_Aim of the task_. Count the lines below that contain "Vector". Give only the number.
-- start Records supplied --
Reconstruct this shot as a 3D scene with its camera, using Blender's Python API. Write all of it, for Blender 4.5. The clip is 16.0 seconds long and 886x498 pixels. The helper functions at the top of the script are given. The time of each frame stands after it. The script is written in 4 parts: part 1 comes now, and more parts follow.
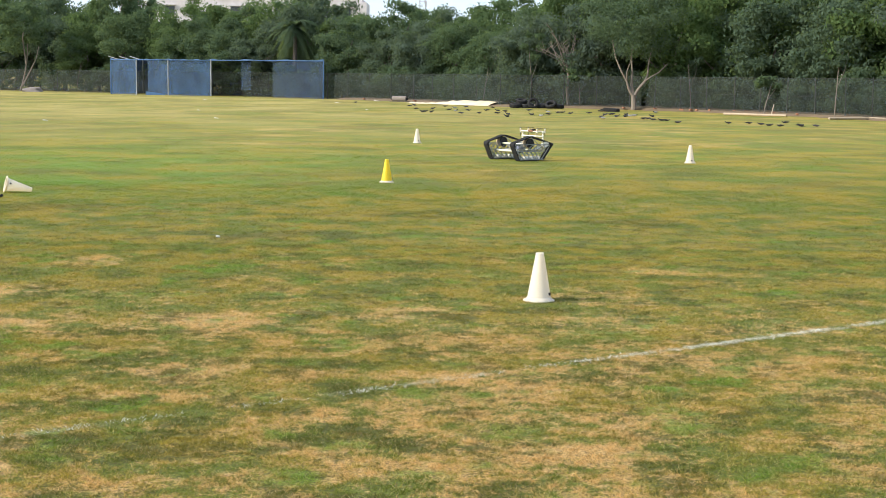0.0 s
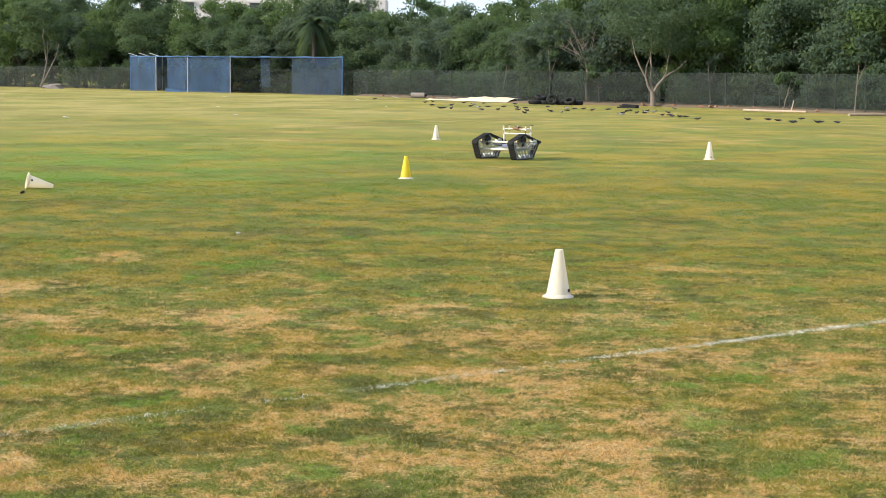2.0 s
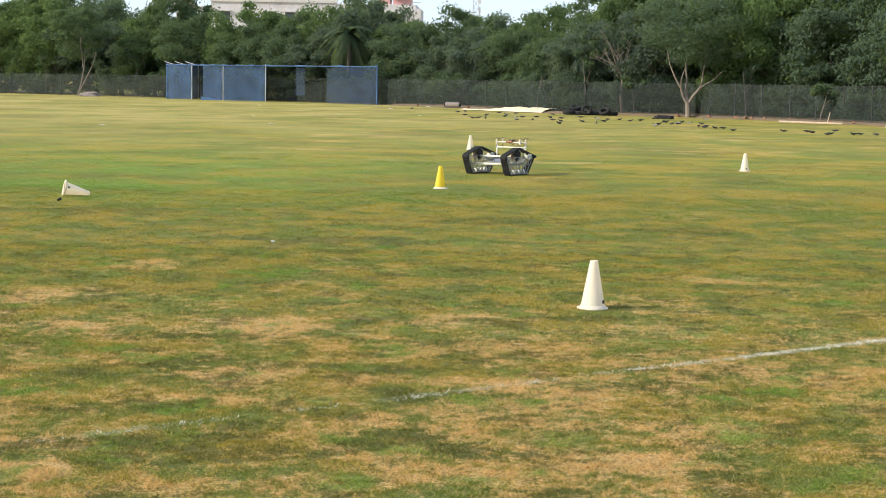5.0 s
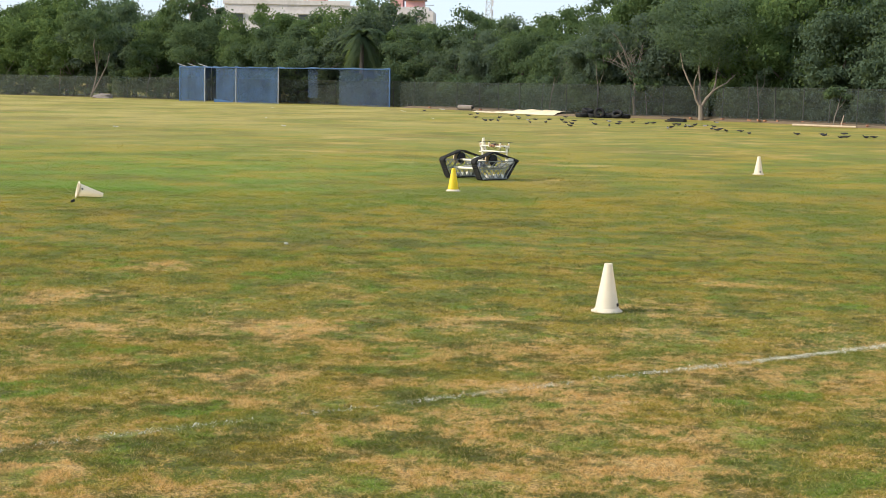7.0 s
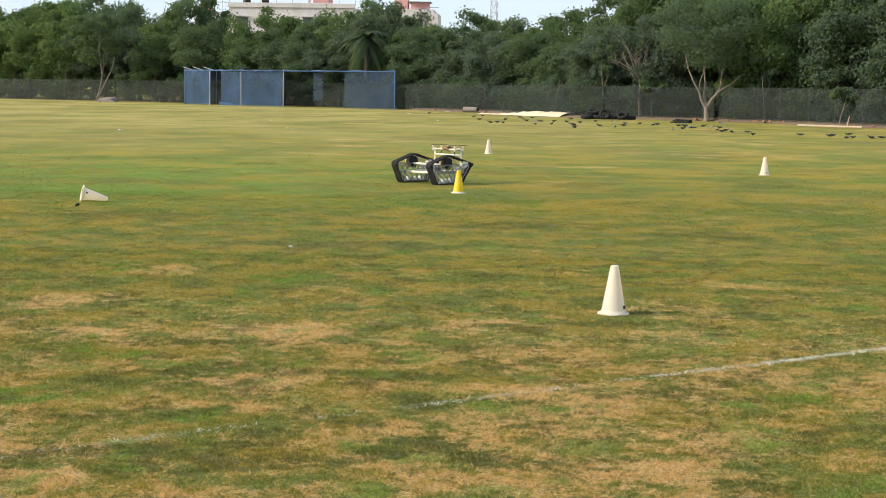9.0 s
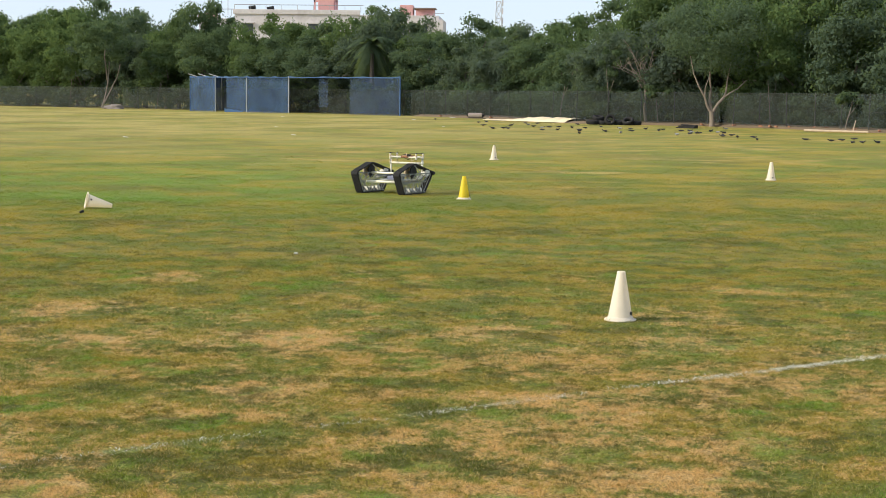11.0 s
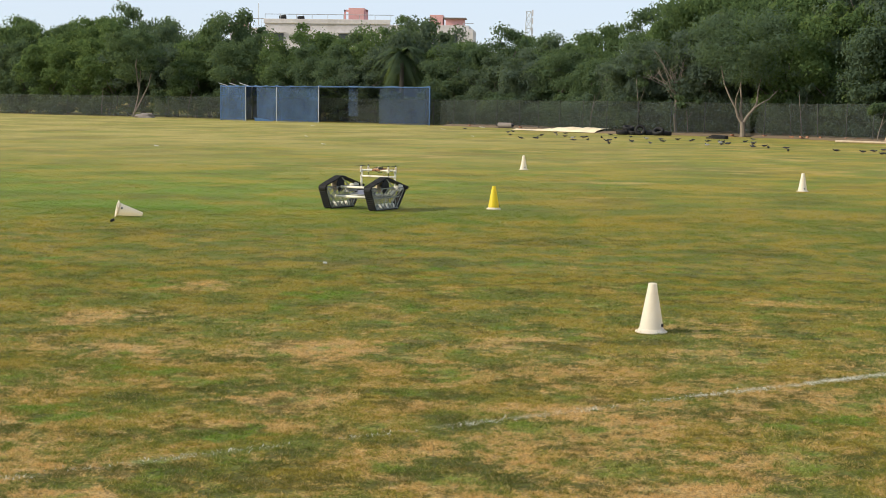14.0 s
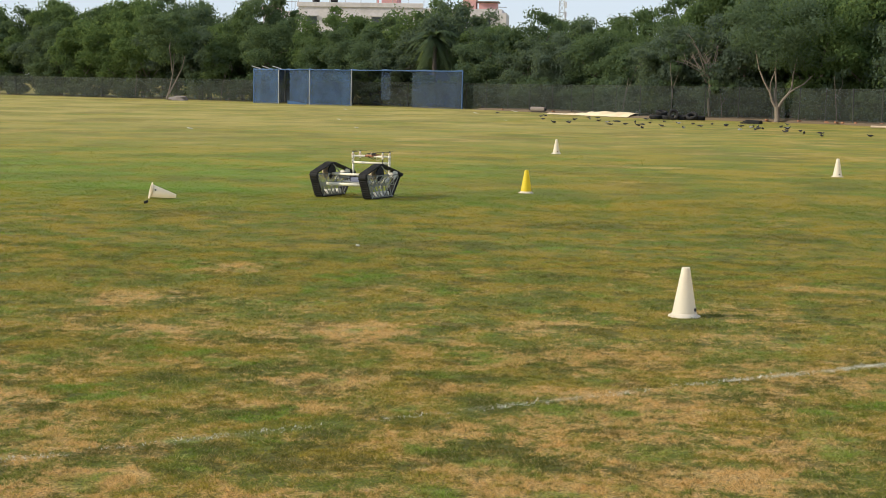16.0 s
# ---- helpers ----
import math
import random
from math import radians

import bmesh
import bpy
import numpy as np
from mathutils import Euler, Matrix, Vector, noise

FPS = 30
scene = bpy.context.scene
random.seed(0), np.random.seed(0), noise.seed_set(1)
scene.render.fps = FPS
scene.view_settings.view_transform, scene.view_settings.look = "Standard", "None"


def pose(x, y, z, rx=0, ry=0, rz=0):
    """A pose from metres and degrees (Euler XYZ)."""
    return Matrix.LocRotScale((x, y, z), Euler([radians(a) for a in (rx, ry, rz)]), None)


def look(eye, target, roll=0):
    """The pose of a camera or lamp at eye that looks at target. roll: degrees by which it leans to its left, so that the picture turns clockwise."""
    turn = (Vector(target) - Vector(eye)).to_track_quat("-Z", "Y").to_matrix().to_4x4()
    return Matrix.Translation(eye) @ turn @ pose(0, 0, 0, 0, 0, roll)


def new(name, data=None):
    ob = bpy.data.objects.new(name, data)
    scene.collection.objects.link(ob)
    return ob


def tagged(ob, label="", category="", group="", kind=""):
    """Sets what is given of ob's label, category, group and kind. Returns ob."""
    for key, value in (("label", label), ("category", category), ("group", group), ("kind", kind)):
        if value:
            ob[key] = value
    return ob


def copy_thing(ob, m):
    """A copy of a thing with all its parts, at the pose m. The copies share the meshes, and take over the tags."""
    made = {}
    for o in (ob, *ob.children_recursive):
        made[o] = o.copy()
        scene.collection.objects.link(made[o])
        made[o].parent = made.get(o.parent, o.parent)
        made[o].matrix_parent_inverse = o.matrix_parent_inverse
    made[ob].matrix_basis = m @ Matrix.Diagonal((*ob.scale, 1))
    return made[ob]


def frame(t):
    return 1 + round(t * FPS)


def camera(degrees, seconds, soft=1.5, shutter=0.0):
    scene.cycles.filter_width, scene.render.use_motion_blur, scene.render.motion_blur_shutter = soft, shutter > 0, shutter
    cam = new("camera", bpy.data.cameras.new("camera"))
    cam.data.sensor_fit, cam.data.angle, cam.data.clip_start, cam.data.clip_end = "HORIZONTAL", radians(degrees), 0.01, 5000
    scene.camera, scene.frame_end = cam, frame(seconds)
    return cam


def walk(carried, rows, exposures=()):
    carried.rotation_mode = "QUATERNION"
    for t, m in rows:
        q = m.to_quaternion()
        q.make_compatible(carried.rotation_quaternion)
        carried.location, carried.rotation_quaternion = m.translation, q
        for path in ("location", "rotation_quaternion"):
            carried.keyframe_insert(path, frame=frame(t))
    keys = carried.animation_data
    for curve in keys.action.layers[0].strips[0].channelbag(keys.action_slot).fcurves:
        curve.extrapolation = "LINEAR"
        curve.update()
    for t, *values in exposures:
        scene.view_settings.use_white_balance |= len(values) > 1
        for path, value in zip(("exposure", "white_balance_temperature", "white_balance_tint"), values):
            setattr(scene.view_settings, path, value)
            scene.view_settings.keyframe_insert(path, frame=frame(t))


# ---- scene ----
-- end Records supplied --
-- start Records supplied --
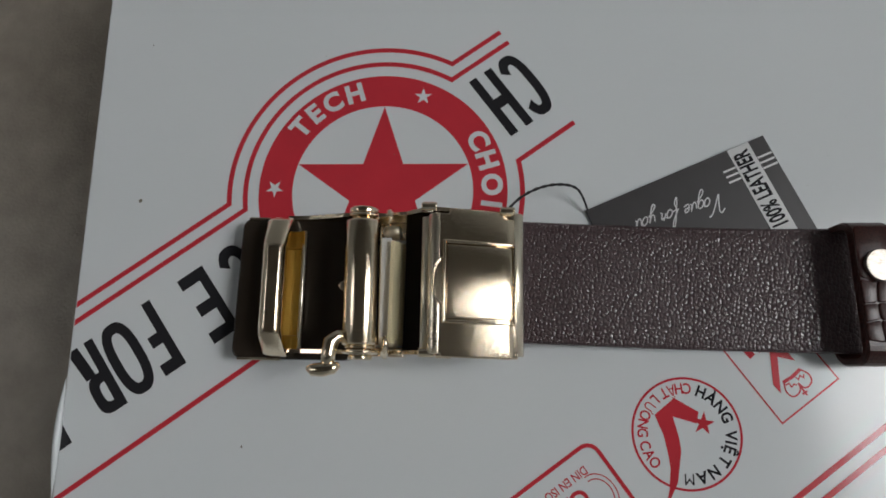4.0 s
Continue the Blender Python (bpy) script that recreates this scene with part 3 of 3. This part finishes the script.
-- end Records supplied --
-- start Records supplied --
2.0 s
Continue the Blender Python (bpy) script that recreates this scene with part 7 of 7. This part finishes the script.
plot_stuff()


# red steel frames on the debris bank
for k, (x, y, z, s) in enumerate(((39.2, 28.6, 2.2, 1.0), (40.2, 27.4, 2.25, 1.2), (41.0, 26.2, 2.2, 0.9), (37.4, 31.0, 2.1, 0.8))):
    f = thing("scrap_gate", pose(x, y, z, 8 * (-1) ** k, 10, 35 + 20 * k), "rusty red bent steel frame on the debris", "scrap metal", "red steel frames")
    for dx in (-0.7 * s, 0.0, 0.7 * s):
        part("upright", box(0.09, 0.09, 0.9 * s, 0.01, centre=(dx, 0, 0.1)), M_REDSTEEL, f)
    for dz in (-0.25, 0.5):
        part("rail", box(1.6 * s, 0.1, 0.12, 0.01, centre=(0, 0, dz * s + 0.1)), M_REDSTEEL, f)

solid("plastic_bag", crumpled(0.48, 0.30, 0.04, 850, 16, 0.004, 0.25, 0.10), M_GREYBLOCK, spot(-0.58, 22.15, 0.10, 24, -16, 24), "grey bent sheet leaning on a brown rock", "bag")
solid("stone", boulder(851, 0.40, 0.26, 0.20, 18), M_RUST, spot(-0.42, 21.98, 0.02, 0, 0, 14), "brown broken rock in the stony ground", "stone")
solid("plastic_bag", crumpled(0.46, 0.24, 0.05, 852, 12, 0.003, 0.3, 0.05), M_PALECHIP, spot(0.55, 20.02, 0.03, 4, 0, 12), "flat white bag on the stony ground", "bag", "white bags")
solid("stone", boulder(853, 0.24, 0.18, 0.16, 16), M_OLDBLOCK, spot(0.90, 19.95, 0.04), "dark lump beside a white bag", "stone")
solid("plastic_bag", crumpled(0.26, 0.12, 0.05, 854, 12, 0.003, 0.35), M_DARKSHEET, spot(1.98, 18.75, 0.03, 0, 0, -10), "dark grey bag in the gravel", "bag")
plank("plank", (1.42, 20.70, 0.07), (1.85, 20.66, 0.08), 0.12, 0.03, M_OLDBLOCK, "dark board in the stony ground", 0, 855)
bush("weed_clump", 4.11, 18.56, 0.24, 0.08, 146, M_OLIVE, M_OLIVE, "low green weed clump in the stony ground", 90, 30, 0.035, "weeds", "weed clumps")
-- end Records supplied --
_Result_. 2